I was fascinated to see this article in WaPo, starting off with:
Charles Komanoff was for decades an expert witness for groups working against nuclear plants, delivering blistering critiques so effective that he earned a spot at the podium when tens of thousands of protesters descended on Washington in 1979 over the Three Mile Island meltdown.
Komanoff would go on to become an unrelenting adversary of Diablo Canyon, the hulking 37-year-old nuclear facility perched on a pristine stretch of California’s Central Coast that had been the focal point of anti-nuclear activism in America. But his last letter to California Gov. Gavin Newsom, in February, was one Komanoff never expected to write. He implored Newsom to scrap state plans to close the coastal plant.
“We’re going to have to give up some of our long-held beliefs if we are going to deal with climate,” Komanoff said in an interview. “I am still a solar and wind optimist. But I am a climate pessimist. The climate is losing.”
Komanoff’s conversion is emblematic of the rapidly shifting politics of nuclear energy. The long controversial power source is gaining backers amid worries that shutting U.S. plants, which emit almost no emissions, makes little sense as governments race to end their dependence on fossil fuels and the war in Ukraine heightens worries about energy security and costs.
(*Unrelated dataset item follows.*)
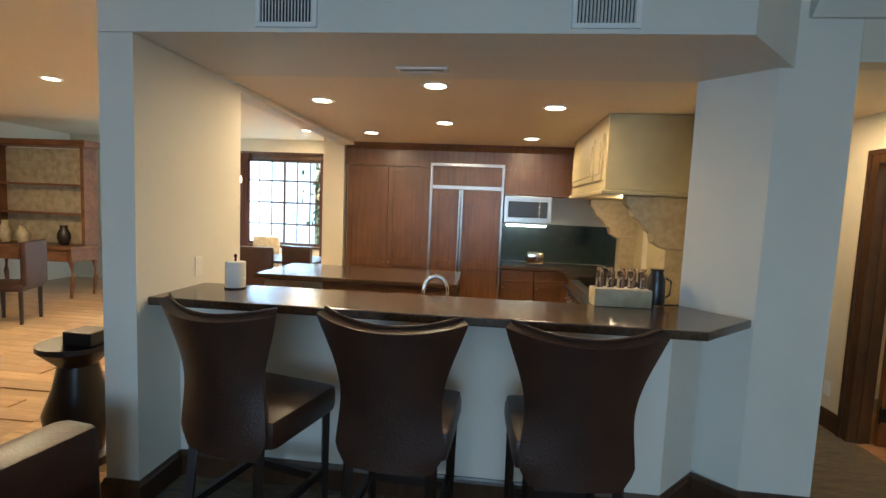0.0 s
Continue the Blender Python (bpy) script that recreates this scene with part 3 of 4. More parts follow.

The momentum is driven in large part by longtime nuclear skeptics who remain unsettled by the technology but are now pushing to keep existing reactors running as they face increasingly alarming news about the climate.
It’s indicative that, despite the proclamations of some cultural warriors, the left can be flexible when reality gets ready to hit them in the face.
But, of course, that doesn’t mean nuclear energy, even though I’m in favor of exploring it further, is part of the future. Reporter Michael Brooks in NewScientist (28 May 2022, paywall) explores the cloudy future of nuclear energy and comes to an ambivalent conclusion:
It remains to be seen if such innovations can pick up the slack. And herein lies the problem when it comes to making your mind up on nuclear: so much depends on things we don’t know for sure. On the one hand, why bother with it, given its drawbacks, if we can meet our net-zero targets with nothing but renewables? “I tend to believe we can do 100 per cent renewables,” says [M. V. Ramana at the University of British Columbia in Vancouver]. On the other hand, why put all your eggs in one basket? “It’s not an either-or situation: we’ve got to do them both,” says [Jacopo Buongiorno, director of the Center for Advanced Nuclear Energy Systems at MIT]. Even among those with all the facts at their disposal, those fault lines remain. Add in the fact that nuclear weapons make things even more complicated (see “The weapons connection“), and it is clear why nothing is clear. Whatever call we make, some people will say it is wrong. The only thing we can do is be sure that we don’t make the call too late.
But the flexibility displayed by Komanoff is key. Nothing is guaranteed, but keeping an open mind and exploring options is part of the overall strategy of survival – not clinging to ideological/theological positions.